T.B: Amazing. She’s a wonderful singer. In fact I thought she sang better on the tune she co-wrote with the Canadian fellow (Tobias Jesso Jr.). I thought she sounded better on television that she does on the record. I’ve only heard that once on record. I was immediately drawn to it. I thought she was wonderful.

B.K: The audio on these shows are remarkable.

T.B: Unbelievable. I kept scratching my head thinking this doesn’t sound possible. A big orchestra, beautiful arrangements reproduced flawlessly.

B.K: Blue Rodeo, were you there from the beginning?
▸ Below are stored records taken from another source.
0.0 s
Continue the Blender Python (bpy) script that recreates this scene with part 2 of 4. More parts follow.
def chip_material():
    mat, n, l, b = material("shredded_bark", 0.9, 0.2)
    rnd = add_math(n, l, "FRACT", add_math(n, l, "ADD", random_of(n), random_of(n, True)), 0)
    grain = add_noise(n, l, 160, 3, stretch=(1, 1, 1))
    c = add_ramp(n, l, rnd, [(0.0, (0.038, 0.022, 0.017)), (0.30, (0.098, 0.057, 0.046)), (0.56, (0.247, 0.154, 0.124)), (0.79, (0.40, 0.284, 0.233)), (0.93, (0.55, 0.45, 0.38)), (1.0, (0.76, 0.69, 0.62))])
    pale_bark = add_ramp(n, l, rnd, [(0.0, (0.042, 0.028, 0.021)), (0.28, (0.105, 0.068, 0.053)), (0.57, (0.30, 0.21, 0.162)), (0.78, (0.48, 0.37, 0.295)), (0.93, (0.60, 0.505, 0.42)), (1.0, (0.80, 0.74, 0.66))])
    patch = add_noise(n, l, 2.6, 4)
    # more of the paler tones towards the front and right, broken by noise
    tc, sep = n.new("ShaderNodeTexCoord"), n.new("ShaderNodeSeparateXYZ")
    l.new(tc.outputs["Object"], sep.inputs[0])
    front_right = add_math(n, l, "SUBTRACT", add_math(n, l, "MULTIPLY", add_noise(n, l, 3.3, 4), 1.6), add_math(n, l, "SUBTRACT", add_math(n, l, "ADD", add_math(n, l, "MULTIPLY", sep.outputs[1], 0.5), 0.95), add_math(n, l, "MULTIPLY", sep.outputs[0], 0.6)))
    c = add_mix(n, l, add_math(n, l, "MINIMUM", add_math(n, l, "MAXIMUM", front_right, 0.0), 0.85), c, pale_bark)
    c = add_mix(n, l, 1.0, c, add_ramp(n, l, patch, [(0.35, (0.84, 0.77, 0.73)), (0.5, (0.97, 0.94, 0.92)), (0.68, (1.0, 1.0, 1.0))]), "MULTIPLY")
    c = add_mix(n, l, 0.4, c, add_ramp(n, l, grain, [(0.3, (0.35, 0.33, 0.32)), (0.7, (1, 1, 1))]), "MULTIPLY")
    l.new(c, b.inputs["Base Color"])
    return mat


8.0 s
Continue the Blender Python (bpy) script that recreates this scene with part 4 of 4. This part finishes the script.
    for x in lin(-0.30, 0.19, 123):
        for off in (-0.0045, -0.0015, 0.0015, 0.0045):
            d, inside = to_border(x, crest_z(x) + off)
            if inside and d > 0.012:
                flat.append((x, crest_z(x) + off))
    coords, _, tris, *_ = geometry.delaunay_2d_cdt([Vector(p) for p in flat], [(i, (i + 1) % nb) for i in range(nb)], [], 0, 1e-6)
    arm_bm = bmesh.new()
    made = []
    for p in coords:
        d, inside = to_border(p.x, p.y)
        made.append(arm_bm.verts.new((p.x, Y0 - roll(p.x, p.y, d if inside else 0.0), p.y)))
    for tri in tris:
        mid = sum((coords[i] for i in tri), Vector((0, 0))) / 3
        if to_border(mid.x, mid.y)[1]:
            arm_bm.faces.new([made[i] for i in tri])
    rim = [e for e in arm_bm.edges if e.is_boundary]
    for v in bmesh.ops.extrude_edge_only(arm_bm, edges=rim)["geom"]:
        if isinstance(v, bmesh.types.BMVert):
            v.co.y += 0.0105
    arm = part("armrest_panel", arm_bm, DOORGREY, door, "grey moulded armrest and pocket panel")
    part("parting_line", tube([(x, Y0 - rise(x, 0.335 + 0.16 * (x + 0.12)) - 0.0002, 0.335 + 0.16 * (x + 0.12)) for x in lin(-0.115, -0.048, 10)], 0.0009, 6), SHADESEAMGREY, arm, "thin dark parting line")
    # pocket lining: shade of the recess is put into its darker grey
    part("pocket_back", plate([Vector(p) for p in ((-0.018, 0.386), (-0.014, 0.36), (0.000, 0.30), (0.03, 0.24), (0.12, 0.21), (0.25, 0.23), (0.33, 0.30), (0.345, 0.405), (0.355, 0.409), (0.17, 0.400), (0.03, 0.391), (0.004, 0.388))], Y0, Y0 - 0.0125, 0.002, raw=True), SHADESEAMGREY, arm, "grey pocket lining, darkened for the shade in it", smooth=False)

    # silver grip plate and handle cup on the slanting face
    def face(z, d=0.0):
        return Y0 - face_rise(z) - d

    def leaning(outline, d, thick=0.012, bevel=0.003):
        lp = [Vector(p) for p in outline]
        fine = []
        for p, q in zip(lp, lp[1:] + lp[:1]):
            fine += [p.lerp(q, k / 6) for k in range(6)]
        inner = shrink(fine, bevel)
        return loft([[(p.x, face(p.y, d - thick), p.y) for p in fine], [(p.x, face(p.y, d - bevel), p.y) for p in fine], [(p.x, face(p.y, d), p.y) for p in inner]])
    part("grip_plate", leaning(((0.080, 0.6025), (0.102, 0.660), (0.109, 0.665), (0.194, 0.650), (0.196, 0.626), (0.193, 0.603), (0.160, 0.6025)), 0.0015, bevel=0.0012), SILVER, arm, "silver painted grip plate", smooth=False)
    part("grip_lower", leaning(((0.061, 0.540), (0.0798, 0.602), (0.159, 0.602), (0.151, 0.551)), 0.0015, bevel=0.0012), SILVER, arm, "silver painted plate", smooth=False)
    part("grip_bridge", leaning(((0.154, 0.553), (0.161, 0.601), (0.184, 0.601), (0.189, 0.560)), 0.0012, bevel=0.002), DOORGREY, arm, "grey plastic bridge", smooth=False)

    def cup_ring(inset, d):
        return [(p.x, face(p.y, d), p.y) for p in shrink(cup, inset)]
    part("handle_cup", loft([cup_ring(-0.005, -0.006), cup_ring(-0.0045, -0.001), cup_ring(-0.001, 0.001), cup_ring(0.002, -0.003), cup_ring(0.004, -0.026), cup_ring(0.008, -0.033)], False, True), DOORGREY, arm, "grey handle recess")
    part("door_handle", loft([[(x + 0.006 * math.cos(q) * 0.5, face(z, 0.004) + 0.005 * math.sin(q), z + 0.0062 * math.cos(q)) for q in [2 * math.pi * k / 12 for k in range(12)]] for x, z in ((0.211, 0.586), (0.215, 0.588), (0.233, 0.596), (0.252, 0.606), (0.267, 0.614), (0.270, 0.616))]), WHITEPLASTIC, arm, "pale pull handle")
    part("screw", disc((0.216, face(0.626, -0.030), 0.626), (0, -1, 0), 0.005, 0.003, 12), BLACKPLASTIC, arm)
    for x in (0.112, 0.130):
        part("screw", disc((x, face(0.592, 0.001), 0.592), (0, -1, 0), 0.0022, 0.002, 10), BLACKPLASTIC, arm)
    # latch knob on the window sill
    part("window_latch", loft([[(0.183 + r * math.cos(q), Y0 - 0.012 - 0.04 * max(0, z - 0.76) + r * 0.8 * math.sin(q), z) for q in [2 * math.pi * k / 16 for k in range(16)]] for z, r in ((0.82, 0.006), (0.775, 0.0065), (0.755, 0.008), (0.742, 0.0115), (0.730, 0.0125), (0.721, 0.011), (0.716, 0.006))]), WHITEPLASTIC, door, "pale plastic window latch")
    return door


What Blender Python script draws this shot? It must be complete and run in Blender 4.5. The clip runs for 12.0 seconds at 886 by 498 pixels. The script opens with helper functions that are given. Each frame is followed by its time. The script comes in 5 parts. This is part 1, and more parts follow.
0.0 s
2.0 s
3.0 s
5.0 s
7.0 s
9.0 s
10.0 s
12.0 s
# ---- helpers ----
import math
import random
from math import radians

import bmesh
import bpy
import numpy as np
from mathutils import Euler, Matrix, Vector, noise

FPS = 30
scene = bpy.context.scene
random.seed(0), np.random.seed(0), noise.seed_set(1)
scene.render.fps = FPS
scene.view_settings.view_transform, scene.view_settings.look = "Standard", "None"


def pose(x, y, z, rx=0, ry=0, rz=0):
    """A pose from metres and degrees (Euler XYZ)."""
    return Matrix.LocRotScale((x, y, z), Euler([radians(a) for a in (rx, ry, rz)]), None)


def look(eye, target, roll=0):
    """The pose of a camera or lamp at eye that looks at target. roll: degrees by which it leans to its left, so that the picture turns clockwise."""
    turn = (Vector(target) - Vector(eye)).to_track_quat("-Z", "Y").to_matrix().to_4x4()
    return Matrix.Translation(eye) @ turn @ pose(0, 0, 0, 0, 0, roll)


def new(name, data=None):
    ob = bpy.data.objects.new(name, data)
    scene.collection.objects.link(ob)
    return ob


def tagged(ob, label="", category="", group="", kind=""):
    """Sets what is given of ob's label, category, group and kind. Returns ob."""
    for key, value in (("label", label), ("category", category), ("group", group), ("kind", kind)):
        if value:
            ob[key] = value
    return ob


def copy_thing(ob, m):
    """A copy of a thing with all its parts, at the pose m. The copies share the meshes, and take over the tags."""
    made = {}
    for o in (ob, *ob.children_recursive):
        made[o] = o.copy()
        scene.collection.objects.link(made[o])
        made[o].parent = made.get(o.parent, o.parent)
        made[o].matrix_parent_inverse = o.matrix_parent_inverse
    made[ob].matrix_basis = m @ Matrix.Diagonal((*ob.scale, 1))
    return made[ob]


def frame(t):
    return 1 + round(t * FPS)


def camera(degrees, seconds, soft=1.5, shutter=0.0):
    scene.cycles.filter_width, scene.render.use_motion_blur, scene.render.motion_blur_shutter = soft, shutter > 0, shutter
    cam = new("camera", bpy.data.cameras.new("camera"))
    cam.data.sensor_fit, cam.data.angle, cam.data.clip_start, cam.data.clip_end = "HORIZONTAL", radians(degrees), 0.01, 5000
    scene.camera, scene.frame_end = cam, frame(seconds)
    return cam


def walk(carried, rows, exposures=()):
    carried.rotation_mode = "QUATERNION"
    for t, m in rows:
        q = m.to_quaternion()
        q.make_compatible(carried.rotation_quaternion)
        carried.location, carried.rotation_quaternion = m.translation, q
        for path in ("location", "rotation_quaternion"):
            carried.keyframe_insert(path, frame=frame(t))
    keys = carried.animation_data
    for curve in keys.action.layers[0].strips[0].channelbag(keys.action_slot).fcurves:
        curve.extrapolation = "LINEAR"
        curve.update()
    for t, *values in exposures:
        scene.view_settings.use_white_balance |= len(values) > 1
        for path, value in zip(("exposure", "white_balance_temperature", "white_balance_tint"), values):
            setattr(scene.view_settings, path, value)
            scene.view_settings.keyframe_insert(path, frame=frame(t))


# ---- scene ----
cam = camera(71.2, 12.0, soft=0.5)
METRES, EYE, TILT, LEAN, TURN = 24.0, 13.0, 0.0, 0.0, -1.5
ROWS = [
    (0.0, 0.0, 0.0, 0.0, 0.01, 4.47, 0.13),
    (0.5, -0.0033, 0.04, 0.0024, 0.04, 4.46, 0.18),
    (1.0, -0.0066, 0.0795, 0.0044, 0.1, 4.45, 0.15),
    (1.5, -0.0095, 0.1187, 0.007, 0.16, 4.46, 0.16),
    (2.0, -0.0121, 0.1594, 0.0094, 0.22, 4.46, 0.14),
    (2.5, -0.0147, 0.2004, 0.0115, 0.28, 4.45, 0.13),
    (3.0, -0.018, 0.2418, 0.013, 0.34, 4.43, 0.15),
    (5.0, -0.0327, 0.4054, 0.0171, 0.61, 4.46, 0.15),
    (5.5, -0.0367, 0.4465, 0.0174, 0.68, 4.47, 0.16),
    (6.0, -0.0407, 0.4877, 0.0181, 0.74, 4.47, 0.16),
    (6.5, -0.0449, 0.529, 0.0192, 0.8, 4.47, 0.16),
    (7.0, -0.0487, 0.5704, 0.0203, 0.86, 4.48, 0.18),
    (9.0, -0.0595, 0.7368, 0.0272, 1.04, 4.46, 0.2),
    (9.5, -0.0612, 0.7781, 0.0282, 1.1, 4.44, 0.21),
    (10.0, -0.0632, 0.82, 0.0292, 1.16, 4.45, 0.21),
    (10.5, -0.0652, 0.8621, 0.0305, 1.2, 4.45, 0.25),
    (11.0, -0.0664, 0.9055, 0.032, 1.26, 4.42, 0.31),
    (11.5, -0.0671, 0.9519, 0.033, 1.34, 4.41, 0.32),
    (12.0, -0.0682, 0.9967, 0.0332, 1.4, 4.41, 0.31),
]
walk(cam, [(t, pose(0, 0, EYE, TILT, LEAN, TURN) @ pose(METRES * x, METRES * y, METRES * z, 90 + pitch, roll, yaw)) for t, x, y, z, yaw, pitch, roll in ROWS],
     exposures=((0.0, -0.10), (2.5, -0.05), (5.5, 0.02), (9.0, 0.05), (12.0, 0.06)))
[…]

T.B: I wasn’t around the ten years they developed that album and wrote those songs. Jim and Greg were working in New York developing who they were or wanted to be. It wasn’t until they came back to Toronto that we signed them to the record label, Risque Disque. We put the label together with mutual friends and signed the band.

B.K: "Try" was such a big hit.

T.B: The late Mike Jones engineered that.

B.K: At McClear Place.

T.B: Which was RCA.

B.K: I’ve been asked by David Farrell to ask you about Bonzo Dog?

T.B: I was first introduced to the Bonzo Dog Doo-Dah Band at Lansdowne Studios with Gerry Bron. He brought them in to finish off one track they were working on from their very first album, Gorilla. They were totally crazy. Lyrically and musically they were zany for one thing, very clever. Have you ever heard their “Jazz, Delicious, Hot Disgusting Cold”? You have to play that. It makes me cry laughing every time I hear it. It’s absolutely brilliant.

I went on to do A Doughnut in Granny’s Greenhouse at Morgan studios which I put together just before I left to come here, with the late Gus Dudgeon. He did all those Elton John records and he did David Bowie’s Space Oddity, too.

B.K: It was a time when I had to know where and who produced and engineered a record. Tumbleweed Connection killed me.

T.B: Isn’t it brilliant? Those recordings are unique, you can’t really replicate that. There are nuances and idiosyncrasies that are built into those people.